▶ Prompt:
Retype exactly the stretch of lines that begins at the line containing "Continue the Blender" and ends at the last line of the data, with no other lines.

▶ Given material:
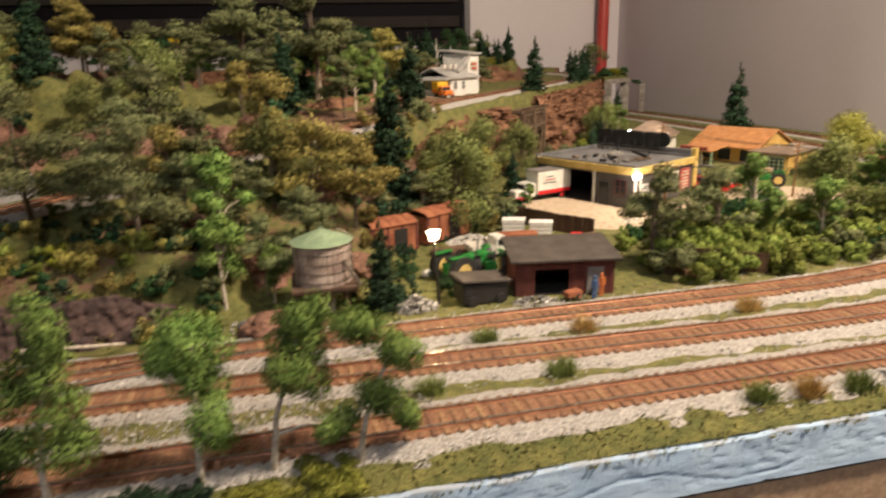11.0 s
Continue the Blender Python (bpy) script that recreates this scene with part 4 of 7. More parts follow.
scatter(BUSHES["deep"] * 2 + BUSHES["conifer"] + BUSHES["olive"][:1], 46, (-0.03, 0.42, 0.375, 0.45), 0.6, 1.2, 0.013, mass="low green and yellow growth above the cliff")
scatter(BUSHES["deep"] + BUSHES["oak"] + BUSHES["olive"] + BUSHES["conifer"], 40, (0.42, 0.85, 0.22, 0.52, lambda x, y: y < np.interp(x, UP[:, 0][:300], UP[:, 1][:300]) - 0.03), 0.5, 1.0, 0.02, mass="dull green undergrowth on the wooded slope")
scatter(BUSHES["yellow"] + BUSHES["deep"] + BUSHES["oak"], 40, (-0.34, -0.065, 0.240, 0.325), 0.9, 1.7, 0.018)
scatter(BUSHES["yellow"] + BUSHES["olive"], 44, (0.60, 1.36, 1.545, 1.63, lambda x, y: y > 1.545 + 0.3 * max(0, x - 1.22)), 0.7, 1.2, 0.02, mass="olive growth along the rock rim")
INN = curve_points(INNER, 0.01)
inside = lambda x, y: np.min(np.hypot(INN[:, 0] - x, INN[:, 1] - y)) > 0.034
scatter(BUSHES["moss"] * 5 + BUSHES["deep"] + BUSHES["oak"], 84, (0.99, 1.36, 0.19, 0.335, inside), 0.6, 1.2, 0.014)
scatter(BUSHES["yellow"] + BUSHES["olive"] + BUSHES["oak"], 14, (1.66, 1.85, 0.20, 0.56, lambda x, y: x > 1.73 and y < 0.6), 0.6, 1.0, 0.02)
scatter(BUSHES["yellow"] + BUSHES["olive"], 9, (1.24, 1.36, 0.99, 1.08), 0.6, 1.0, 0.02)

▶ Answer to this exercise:
Continue the Blender Python (bpy) script that recreates this scene with part 4 of 7. More parts follow.
scatter(BUSHES["deep"] * 2 + BUSHES["conifer"] + BUSHES["olive"][:1], 46, (-0.03, 0.42, 0.375, 0.45), 0.6, 1.2, 0.013, mass="low green and yellow growth above the cliff")
scatter(BUSHES["deep"] + BUSHES["oak"] + BUSHES["olive"] + BUSHES["conifer"], 40, (0.42, 0.85, 0.22, 0.52, lambda x, y: y < np.interp(x, UP[:, 0][:300], UP[:, 1][:300]) - 0.03), 0.5, 1.0, 0.02, mass="dull green undergrowth on the wooded slope")
scatter(BUSHES["yellow"] + BUSHES["deep"] + BUSHES["oak"], 40, (-0.34, -0.065, 0.240, 0.325), 0.9, 1.7, 0.018)
scatter(BUSHES["yellow"] + BUSHES["olive"], 44, (0.60, 1.36, 1.545, 1.63, lambda x, y: y > 1.545 + 0.3 * max(0, x - 1.22)), 0.7, 1.2, 0.02, mass="olive growth along the rock rim")
INN = curve_points(INNER, 0.01)
inside = lambda x, y: np.min(np.hypot(INN[:, 0] - x, INN[:, 1] - y)) > 0.034
scatter(BUSHES["moss"] * 5 + BUSHES["deep"] + BUSHES["oak"], 84, (0.99, 1.36, 0.19, 0.335, inside), 0.6, 1.2, 0.014)
scatter(BUSHES["yellow"] + BUSHES["olive"] + BUSHES["oak"], 14, (1.66, 1.85, 0.20, 0.56, lambda x, y: x > 1.73 and y < 0.6), 0.6, 1.0, 0.02)
scatter(BUSHES["yellow"] + BUSHES["olive"], 9, (1.24, 1.36, 0.99, 1.08), 0.6, 1.0, 0.02)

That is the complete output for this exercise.